Dessa forma, o cerne desse trabalho é justamente discutir o jogo de estratégia, em uma perspectiva da Resolução de Problemas, como um instrumento pedagógico voltado para o desenvolvimento de habilidades cognitivas e sociais, tais como: raciocínio lógico e hipotético-dedutivo, cooperação, percepção espacial (memória visual e percepção das relações entre objetos), trabalho em equipe, atenção, concentração, tomada de decisões, respeito às regras e ao colega, capacidade de levantar hipóteses e criar planos de jogo, dentre outras. Em suma, para validar a importância dos jogos de estratégia no contexto da Educação Física Escolar serão apresentados algumas análises ocorridas a partir de aulas de Educação Física, no qual foi trabalhado o Jogo da Velha e duas variações do mesmo jogo, em total acordo com a teoria de “jogo pedagógico” defendida por Grando (2000, 2008).
O jogo é um problema!
Os jogos de estratégia podem ser compreendidos pela constante busca de procedimentos/métodos para ganhar a partida. Esse jogo se opõe aos jogos de azar, pois abarca a ideia de que os jogadores precisam ser capazes de selecionar suas próprias ações (jogadas) na tentativa de estabelecer uma estratégia superior ao do adversário, vencendo a partida. Para tanto, é precípuo que o jogo seja imprevisível e represente um desafio para o jogador, de tal modo que ele dependa de si e de suas ações e não de recursos aleatórios advindos do fator sorte (dados, “ímpar ou par”, “cara ou coroa”). Nesse sentido, há um espaço para o levantamento de hipóteses, análise das possibilidades de jogadas, antecipação e previsão, estudo das jogadas do adversário e a construção de estratégias a partir desse processo de investigação durante o jogar.
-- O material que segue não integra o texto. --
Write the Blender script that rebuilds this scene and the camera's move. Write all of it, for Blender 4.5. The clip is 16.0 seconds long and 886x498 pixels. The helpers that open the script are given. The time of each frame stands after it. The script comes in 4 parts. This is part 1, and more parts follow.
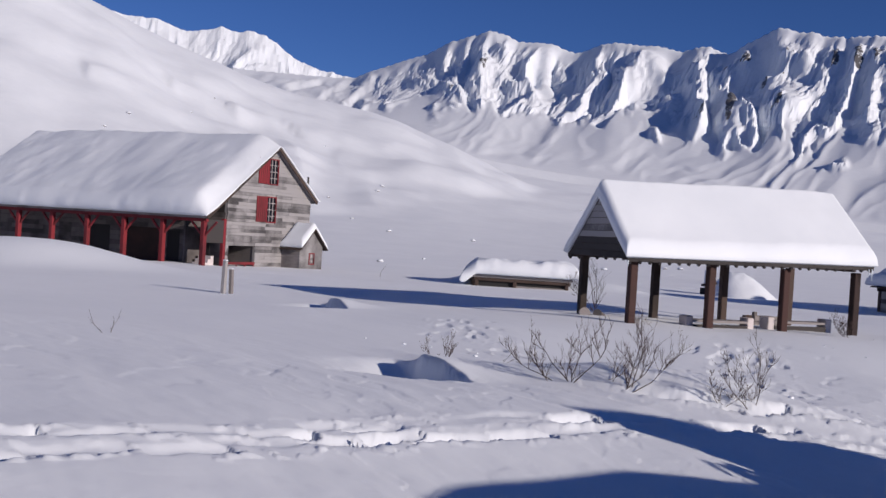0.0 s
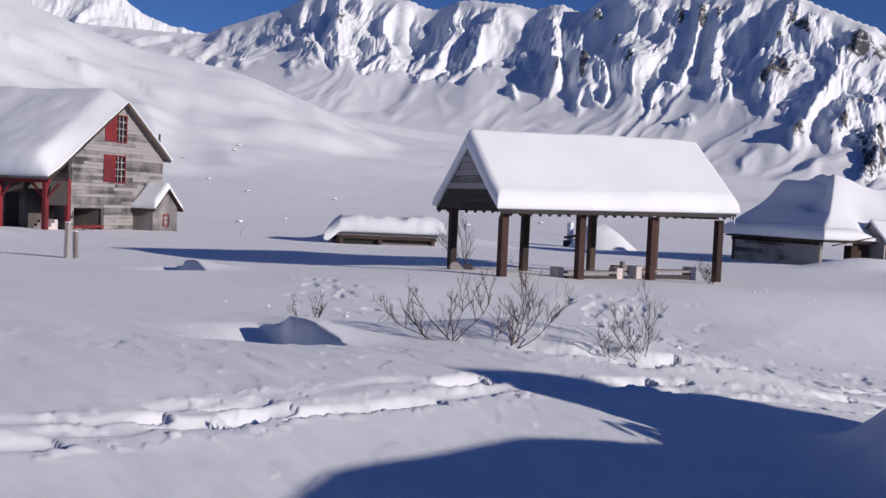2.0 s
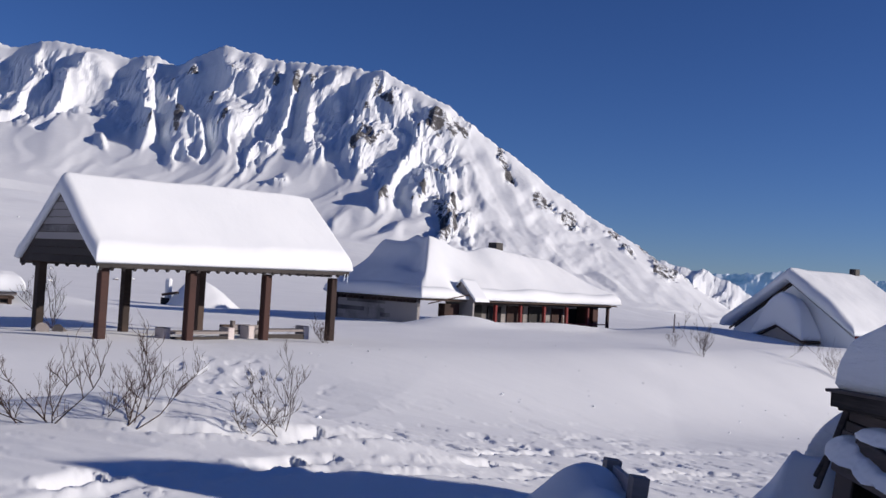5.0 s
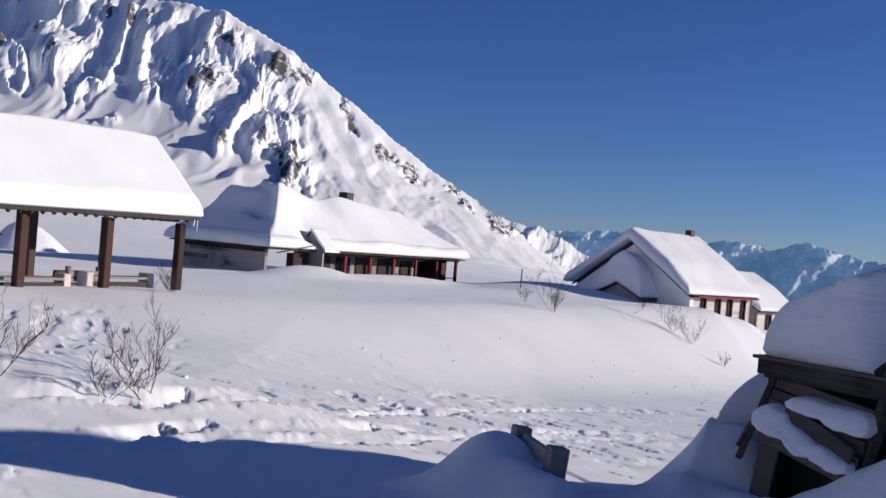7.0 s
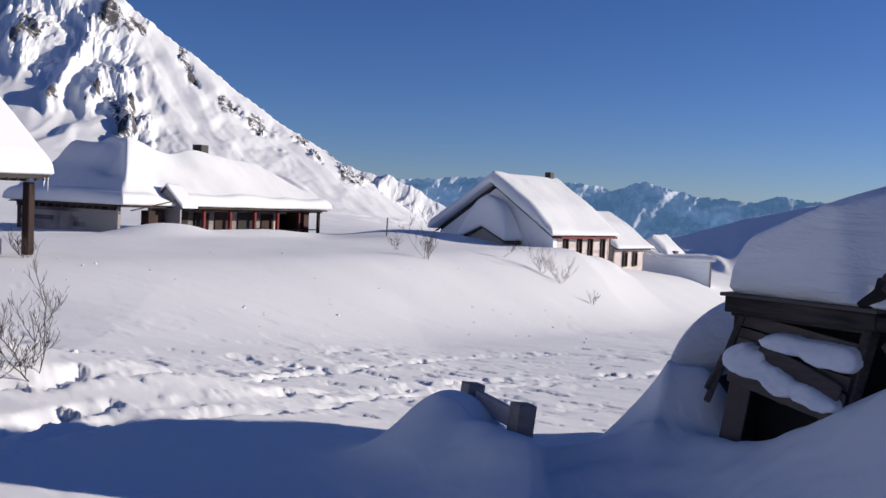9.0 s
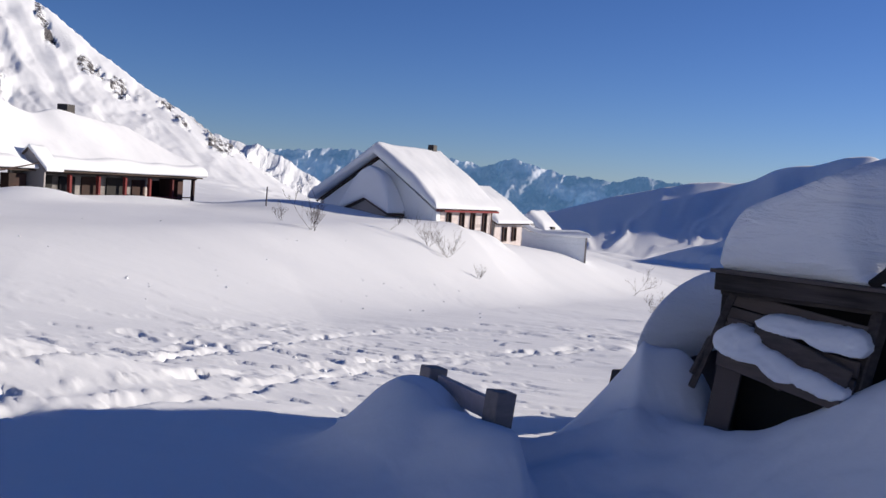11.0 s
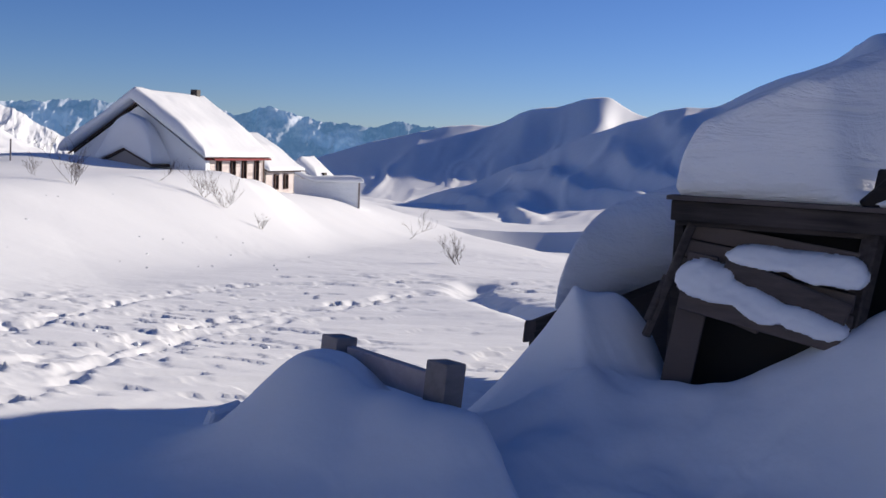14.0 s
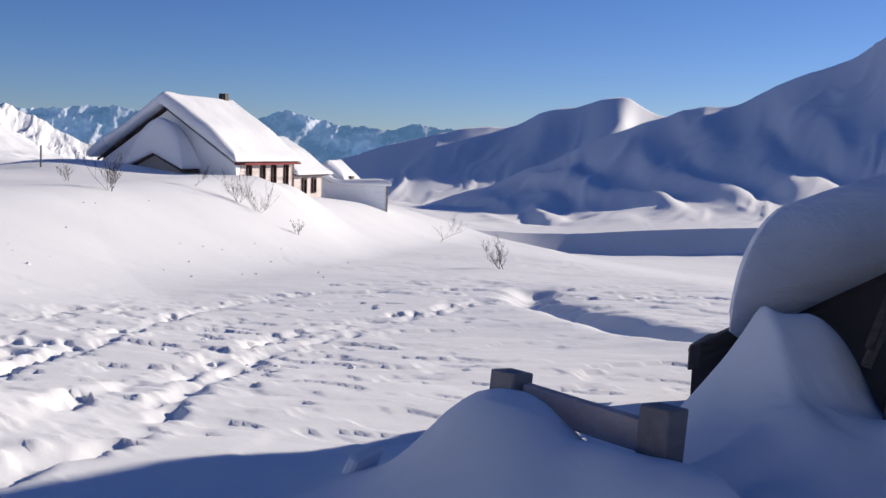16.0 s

Indubitavelmente, uma das principais características do jogo é sua imprevisibilidade, no qual Huizinga (2008) chama de “incerteza”. Tal aspecto engendra uma “tensão”, visto que não se sabe qual será o resultado. Para Caillois (1990), os jogos de estratégia representam o oposto do acaso. Com isso, joga-se a partir de regras estabelecidas e cria-se por meio do cálculo, da análise, do desejo de medir forças, sem a interferência de fatores externos, como a Alea (sorte).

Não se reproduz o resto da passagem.